GET requests are suitable when all the data that needs to be passed can be handled by name/value pairs, there are few fields to pass, and the length of the fields is relatively short. GET requests are also suitable when security is not an issue. This last point arises because the URL is sent over the wire and is included in server logs as plain text. As such, they can be easily captured by a network sniffer or an unscrupulous person.
The .NET Framework provides a class, HttpGetClientProtocol (shown in Figure 15-4), for using the HTTP-GET protocol in your clients.
POST requests are suitable for large numbers of fields or when lengthy parameters need to be passed. Also, if security is an issue, a POST request is safer than a GET request, since the HTTP request can be encrypted.
As with GET requests, with POST requests only name/value pairs can be passed. This precludes passing complex data types (such as classes, structs, or datasets).
The .NET Framework provides a class, HttpPostClientProtocol (see Figure 15-4), for using the HTTP-POST protocol in your clients.
XML (eXtensible Markup Language) is an open standard promulgated by the World Wide Web Consortium (W3C) as a means of describing data (for more information visit www.w3c.org). At the time of this writing, the current version of the XML protocol is Version 1.0.
XML is similar to HTML. In fact, both XML and HTML are derived from SGML (Standard Generalized Markup Language). Like HTML documents, XML documents are plain text documents containing tags. However, while HTML uses predefined tags that specify how the HTML document will display in a browser, XML allows tags to be defined by the document developer, so that virtually any data can be conveyed.
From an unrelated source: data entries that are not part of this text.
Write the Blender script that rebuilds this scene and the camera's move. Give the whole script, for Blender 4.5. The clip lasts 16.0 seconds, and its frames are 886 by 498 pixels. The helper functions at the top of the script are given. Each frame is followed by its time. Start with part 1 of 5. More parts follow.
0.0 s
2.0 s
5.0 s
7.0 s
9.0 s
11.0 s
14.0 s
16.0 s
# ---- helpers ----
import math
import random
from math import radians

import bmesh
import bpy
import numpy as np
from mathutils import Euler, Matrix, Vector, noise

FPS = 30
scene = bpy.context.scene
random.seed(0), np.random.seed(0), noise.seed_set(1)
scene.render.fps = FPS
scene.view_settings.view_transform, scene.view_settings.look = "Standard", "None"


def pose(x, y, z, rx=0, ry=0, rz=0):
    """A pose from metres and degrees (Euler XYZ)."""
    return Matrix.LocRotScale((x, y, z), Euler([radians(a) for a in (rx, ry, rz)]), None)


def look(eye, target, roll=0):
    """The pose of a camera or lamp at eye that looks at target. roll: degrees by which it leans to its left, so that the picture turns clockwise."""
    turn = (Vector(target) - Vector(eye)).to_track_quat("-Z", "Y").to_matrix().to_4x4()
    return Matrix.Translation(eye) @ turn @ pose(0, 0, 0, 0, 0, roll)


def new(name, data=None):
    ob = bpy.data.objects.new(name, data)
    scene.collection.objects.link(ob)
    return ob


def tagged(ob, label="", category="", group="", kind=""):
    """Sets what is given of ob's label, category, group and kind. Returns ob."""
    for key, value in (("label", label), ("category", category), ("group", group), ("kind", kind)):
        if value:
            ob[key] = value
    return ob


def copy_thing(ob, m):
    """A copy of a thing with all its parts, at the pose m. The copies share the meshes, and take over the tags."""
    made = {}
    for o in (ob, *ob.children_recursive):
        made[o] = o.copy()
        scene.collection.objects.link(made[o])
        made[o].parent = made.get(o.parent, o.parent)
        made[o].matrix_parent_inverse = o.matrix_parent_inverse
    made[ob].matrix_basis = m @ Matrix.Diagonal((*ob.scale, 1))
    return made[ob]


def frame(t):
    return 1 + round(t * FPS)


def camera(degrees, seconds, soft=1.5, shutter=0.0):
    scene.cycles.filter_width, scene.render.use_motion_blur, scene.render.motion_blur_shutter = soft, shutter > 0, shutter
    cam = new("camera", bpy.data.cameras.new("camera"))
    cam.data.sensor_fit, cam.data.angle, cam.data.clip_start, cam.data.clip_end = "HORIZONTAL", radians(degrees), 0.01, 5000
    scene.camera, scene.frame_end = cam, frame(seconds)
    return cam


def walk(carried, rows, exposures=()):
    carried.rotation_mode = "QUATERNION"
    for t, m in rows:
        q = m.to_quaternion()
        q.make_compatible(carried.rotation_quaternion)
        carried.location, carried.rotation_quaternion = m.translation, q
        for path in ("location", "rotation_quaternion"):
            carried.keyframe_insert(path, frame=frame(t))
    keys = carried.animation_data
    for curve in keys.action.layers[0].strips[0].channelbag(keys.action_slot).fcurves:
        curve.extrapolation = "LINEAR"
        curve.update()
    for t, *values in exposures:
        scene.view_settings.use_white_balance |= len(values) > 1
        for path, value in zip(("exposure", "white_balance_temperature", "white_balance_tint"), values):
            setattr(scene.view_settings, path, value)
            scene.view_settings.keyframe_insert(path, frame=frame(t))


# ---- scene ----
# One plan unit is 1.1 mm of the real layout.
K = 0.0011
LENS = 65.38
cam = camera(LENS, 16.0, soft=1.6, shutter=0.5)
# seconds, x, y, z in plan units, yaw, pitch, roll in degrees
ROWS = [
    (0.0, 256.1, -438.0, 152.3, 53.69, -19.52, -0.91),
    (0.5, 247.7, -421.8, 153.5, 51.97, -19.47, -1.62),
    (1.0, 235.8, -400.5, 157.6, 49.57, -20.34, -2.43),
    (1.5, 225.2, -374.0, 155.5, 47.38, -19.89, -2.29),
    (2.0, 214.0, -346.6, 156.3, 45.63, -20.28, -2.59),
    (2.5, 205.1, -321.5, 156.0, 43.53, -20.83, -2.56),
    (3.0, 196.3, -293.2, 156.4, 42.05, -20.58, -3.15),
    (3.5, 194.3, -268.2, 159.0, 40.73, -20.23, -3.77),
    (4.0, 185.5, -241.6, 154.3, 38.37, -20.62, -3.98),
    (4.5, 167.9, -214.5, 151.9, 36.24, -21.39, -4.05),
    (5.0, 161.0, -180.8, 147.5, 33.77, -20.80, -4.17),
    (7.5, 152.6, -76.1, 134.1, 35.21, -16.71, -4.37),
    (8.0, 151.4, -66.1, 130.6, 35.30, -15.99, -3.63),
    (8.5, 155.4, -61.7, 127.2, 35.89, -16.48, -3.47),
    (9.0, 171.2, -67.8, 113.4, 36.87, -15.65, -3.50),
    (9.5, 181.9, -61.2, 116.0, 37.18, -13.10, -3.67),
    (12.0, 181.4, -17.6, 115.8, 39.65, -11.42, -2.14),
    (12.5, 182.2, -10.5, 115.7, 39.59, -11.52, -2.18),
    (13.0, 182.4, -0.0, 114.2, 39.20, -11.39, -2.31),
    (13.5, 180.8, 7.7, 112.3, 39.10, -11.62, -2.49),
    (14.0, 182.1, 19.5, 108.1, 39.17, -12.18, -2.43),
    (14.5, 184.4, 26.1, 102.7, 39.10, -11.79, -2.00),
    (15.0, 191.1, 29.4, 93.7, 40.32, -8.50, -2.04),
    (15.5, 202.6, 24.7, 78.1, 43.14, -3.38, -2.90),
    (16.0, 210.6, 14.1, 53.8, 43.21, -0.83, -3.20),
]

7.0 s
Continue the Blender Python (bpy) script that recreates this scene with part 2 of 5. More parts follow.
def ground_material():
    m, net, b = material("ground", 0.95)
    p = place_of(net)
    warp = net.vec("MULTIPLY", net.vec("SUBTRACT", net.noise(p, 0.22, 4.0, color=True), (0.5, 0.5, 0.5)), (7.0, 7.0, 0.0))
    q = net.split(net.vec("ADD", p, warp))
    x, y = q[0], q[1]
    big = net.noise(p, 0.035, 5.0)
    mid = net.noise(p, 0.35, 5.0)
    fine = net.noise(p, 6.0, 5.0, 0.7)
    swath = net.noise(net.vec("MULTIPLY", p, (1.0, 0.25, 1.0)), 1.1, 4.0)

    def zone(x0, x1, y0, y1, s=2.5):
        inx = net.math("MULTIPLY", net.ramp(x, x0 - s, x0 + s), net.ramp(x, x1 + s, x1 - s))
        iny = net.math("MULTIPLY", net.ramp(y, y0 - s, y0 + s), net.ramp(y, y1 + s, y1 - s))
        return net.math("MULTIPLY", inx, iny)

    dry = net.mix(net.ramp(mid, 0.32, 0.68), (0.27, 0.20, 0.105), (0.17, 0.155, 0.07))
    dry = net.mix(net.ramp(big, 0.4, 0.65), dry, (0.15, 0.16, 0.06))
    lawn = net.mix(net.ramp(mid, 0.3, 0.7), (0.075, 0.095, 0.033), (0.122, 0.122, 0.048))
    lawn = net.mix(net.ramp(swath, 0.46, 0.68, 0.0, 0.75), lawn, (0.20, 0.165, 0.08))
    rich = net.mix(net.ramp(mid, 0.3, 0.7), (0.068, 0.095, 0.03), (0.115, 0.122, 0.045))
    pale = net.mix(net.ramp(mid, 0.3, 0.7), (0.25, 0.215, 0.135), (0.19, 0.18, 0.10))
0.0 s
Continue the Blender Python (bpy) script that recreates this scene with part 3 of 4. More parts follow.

XML documents are text files that are human-readable. However, they are typically not meant to actually be read by humans, except developers doing programming and debugging. Since tags are used to define every field in an XML document, the files are generally much larger than the same data in a proprietary binary database file. However, that is rarely an issue, since it is computer programs, not people, reading the document, and the difference in transmission time over the Internet is usually negligible at today's speeds.
One significant difference between HTML and XML is that while most HTML readers (i.e., web browsers) are tolerant of coding errors, XML readers generally are not. XML must be well-formed. (For a complete discussion of well-formed XML markup, see Chapter 4.) For example, while browsers generally do not care if tags are upper- or lowercase, in XML they must be lowercase or an error will be generated.
SOAP (Simple Object Access Protocol) is an XML grammar that's tailored for exchanging web service data. In a .NET web service, you'll usually send SOAP messages over HTTP. SOAP is a simple, lightweight protocol for the exchange of information over the Internet. Like XML, the SOAP standard is promulgated by the W3C.
SOAP uses XML syntax to format its content. It is, by design, as simple as possible and provides a minimum of functionality. Therefore, it is very modular and flexible. Since SOAP messages consist of XML, which is plain text, they can easily pass through firewalls, unlike many proprietary, binary formats. At the time of this writing, the latest SOAP version is 1.2. The SOAP protocol was originally developed by Compaq, HP, IBM, Lotus, Microsoft, and others.
SOAP is not limited to name/value pairs as HTTP-GET and HTTP-POST are. Instead, SOAP can also be used to send more complex objects, including datasets, classes, and other objects.
One drawback to using SOAP to pass requests back and forth to web services is that SOAP messages tend to be very verbose, because of the nature of XML. Therefore, if bandwidth or transmission performance is an issue, you may be better off using either HTTP-GET or HTTP-POST.
The .NET Framework provides a class, SoapHttpClientProtocol (see Figure 15-4), for using the SOAP protocol in your clients.
15.2.6 .NET Support for Protocols
The .NET Framework provides a number of classes for interacting with the HTTP protocol. Figure 15-4 shows a hierarchy of classes for the SOAP, HTTP-GET and HTTP-POST client protocols, all deriving from WebClientProtocol and HttpWebClientProtocol.